Messy Margins

The lady at the airport bookstore in Denver wasn’t wrong.  But she wasn’t right either.  She said  people shouldn’t write in the margins of books.  She said books were made to be read-- not  written in-- and that marking them up lowered their value. This was information she chose to volunteer as I prepared to take a chance on a New York Times best seller from the display in the front and a random collection of essays I found hiding behind the journals on a crowded shelf in the back. “As a matter of fact,” the chatty salesclerk added, “books that have been written in, cannot be returned and exchanged as part of the bookstore’s share program.”  A truth that followed an opinion as it came to her stance on books.

 I hadn’t inquired about either, and yet, there both were in my lap.

While I appreciated the side window the jabbering clerk came in through to introduce the store’s book share program, I would not be exchanging my purchases, regardless of how they might or might not move me, and I did not share her stance on books. Good books, for me, are like velveteen rabbits. Their value shows up in their wear. 

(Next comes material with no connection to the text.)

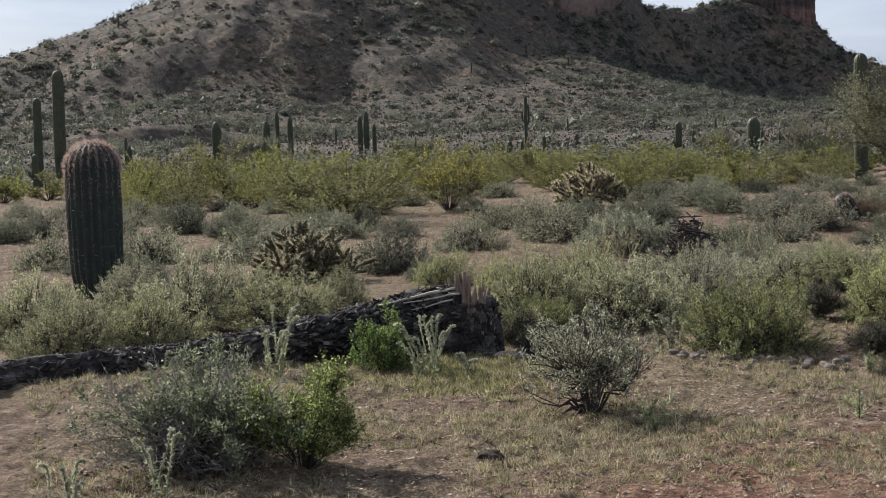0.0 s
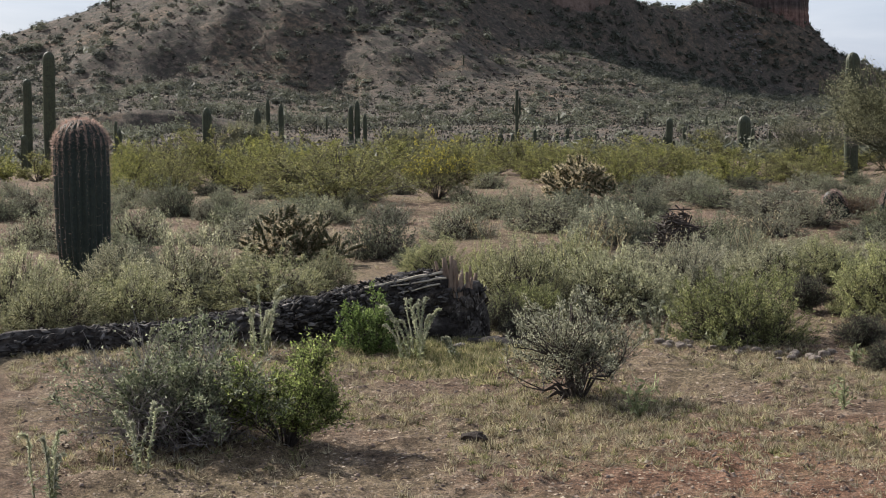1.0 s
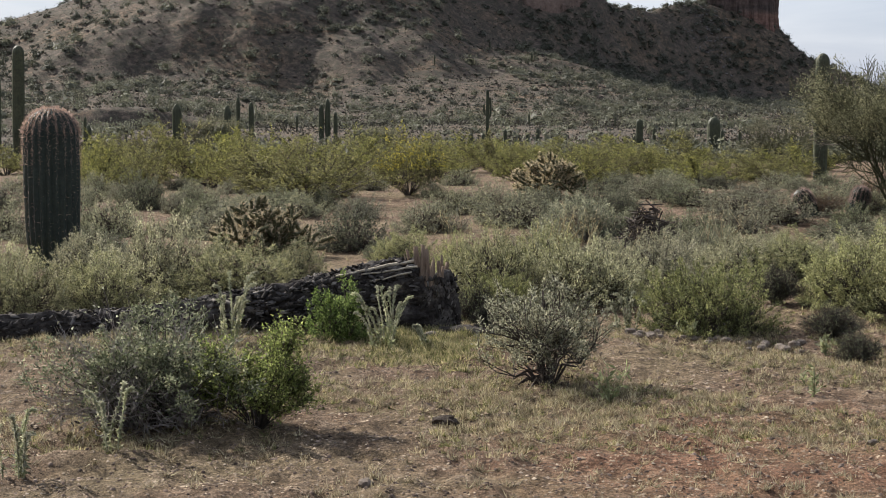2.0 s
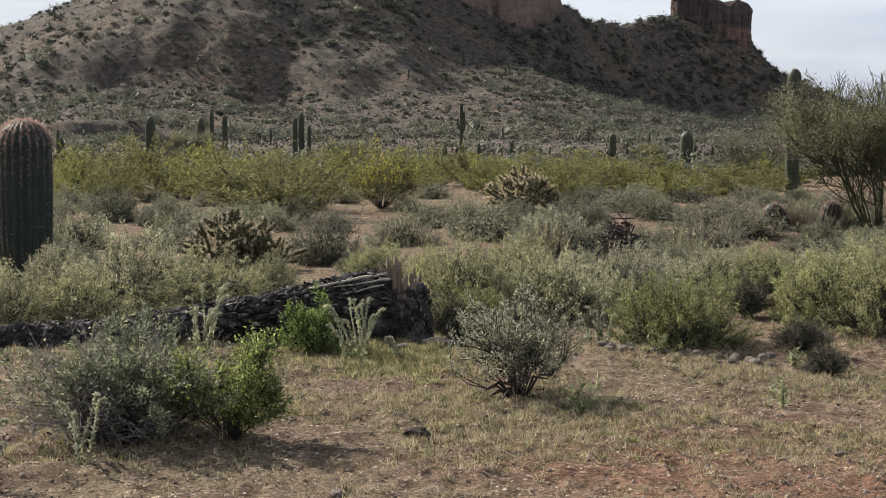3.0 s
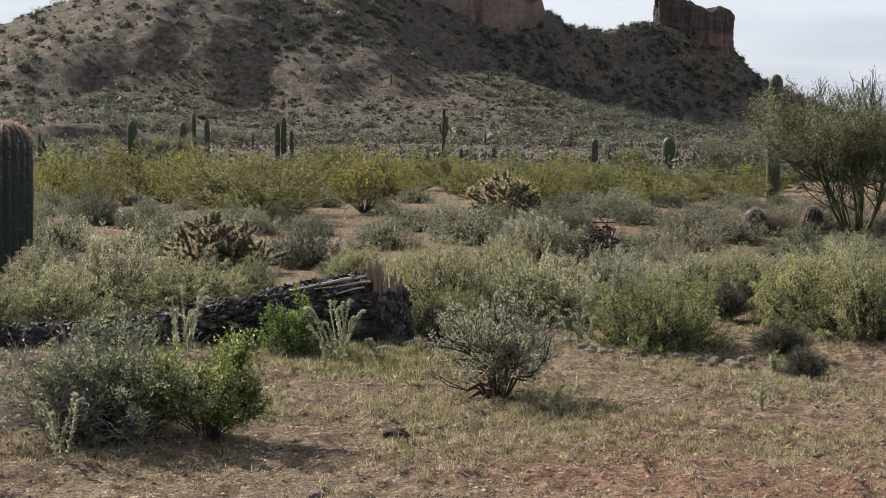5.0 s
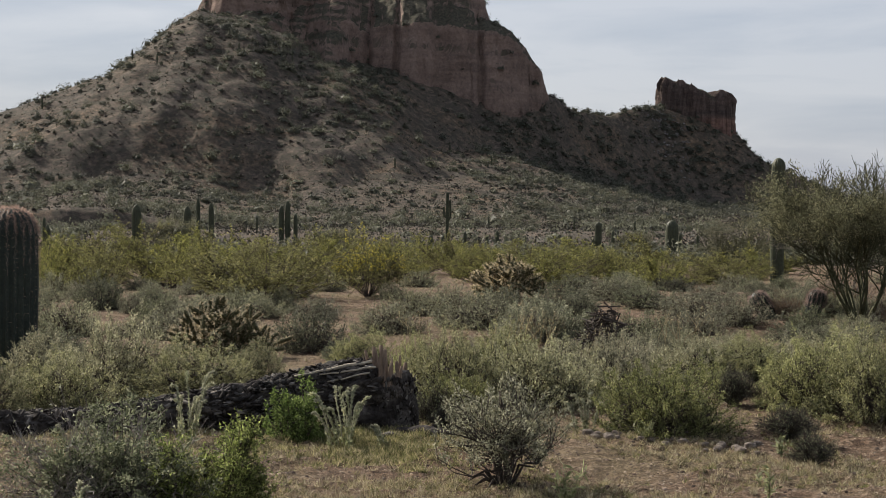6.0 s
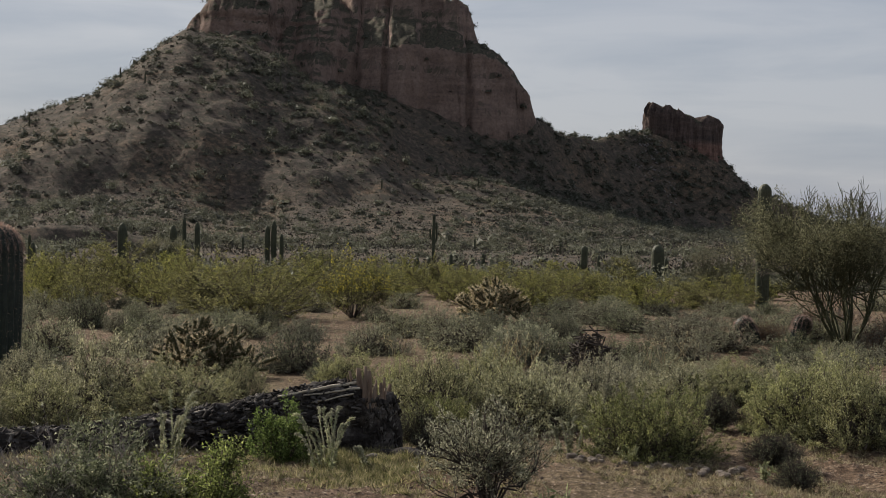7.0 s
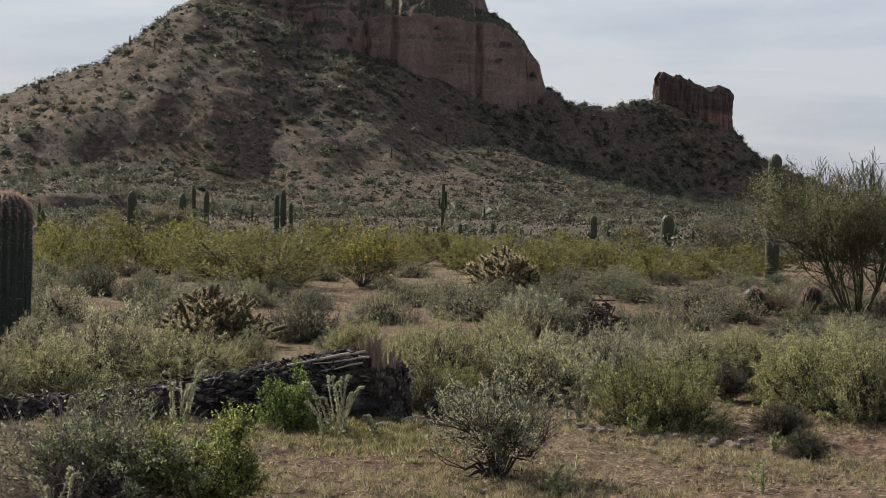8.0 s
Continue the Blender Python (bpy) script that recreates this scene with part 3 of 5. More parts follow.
def rock_summit():
    xs, ys = np.arange(-67, 30, 0.36), np.arange(358, 440, 0.30)
    X, Y = np.meshgrid(xs, ys)
    Z = massif(X, Y)
    T = height(X, Y)
    Z = np.where(Z > T, Z, T - 1.5)
    west = np.clip((-16 - X) / 8, 0.25, 1)
    ledge = west * (1.8 * vnoise(Z * 0.36 + X * 0.03, X * 0.05, 221) + 0.5 * vnoise(Z * 1.1, X * 0.08, 223)) + 0.3 * fbm(X * 0.7, Z * 0.2, 3, 225) - 0.6 * np.clip(1 - 6 * np.abs(vnoise(X * 0.22, Z * 0.04, 229)), 0, 1)
    V = np.stack([X + 0.3 * fbm(X * 0.8, Z * 0.5, 2, 227), Y - ledge, Z], -1).reshape(-1, 3)
    n, m = len(ys), len(xs)
    i, j = np.meshgrid(np.arange(n - 1), np.arange(m - 1), indexing="ij")
    F = np.stack([i * m + j, i * m + j + 1, (i + 1) * m + j + 1, (i + 1) * m + j], -1).reshape(-1, 4)
    keep = (Z > T).ravel()[F].any(1)
    return tagged(mesh_object("rock_cliff", V, F[keep], M["cliff"]), "stepped brown sandstone summit cliff crowning the hill", "cliff")


rock_summit()
mesa("rock_butte", "dark flat-topped reddish butte on the saddle ridge", "butte", (67.9, 455), 10.4, 6, 23,
     [(56.8, 37.2), (57.6, 39.2), (60, 38.4), (62, 38.9), (66, 37.6), (69, 36.2), (72, 34.9), (73.4, 34.6), (74.0, 36.2), (76, 36.0), (77.5, 35.0), (78.5, 35.2), (79, 34.2)], 171, taper=0.05, power=4.0, sides=200)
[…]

For as long as I can remember, I have written in the margins of my books. I read with a highlighter in hand and an ink pen nearby.  I draw stars and exclamation marks and parenthetical brackets. I write words like “WOW” and “Amen” and “Bingo” in the margins that flank the author’s text. I do it in novels, memoirs, essays, short stories, screenplays, poetry, non-fiction how-to’s.  Genre doesn’t dictate. I dog ear passages that make me think, lines I want to remember, sentences that clip-clop like the hooves of horses on the street. My mark-ups in the margins are for both style, the writer’s art, and also for content, the substance it houses. I highlight things I want to remember.  Things I can’t afford to forget.  Sentences I want to be able to find again.  Paragraphs that make me itch. Passages that can serve as B-12 snacks when I only have a minute and want to sit in something good. 

But the doodling provides, in retrospect, even more than that. The running commentary peppered throughout the texts of my books serves as little landmarks for the stories of my days. When I pull one from my shelves and thumb back through, I can feel where I was when I read it first.  What problem I was trying to solve. What skill or attribute I was working to forge. What season of life I was in. I can look backward down the looking glass to see both who I was and who I was trying hard to be. In a way, the messy margins serve as footnotes for my life.

For instance, when I pick up Doctors, by Erich Segal, I think of a schoolteacher summer in the early years of married life—those wildly confident, anticipatory years between college and kids, the days that burst at the seams with independence and the sweet innocence that comes from not knowing what you cannot yet know. I devoured Segal’s book one summer—all 679 pages of it.  It sits on my shelf now, thicker than it once was, as the pages lay wavy from the sprinkler and the sun. Doctors was a novel exploding with medical terms that I had to look up constantly to understand, but I loved the characters and the intertwined plot and the arc of the story. And when I catch it out of the corner of my eye, posted up in its spot on my shelf, I remember me then, running toward a life I was bound and determined to make.

Similar romps happen when I pick up In Pursuit of Wow and The Inner Game of Tennis and Pat Conroy’s Prince of Tides.  I was building a program.  I was grappling with how to better teach.  I was escaping from all that was pulling at me through the glorious storytelling of a writer who knew how to take me places I could not otherwise go. Who I was at each of those junctures is palpable when I turn to the dog-eared pages and read the underlined text.  Each and every book that touched me houses a version of me at a given moment in time. It’s like a roadmap for a path made by walking. It makes some sense when I look back.


Years in the future when I thumb through These Precious Days by Ann Patchett, I will see the illegible pink smears of highlighter-- efforts of a free, non-dominant hand trying to earmark a passage--and I will remember rocking my granddaughter for a nap when she was one. I will remember that Amazon dropped Patchett’s new book at my door and that I couldn’t wait to lap it up, so I sat it on the table next to the rocker where I could read it while Austyn slept. And I know, because of what the books on my shelves have taught me, that I will be able to feel those two birds in my soul at once—the words that grabbed me at first blush and my granddaughter fast asleep. The two will be inextricably linked. I’ll reach for Patchett when I want to remember how it felt to hold Austyn in my arms.

Writing in the margins of a book might lower the book’s value.  It might disqualify it from ever being a participant in an exchange program or part of a loaner library system. And It might be heresy to highbrow collectors, as well as those who just like the look of books.  But I need a book to be lived in.  Like the stuffed animal with all the hair rubbed off and an eyeball hanging by a string, my books mean the most to me when they sit on my shelf well-worn.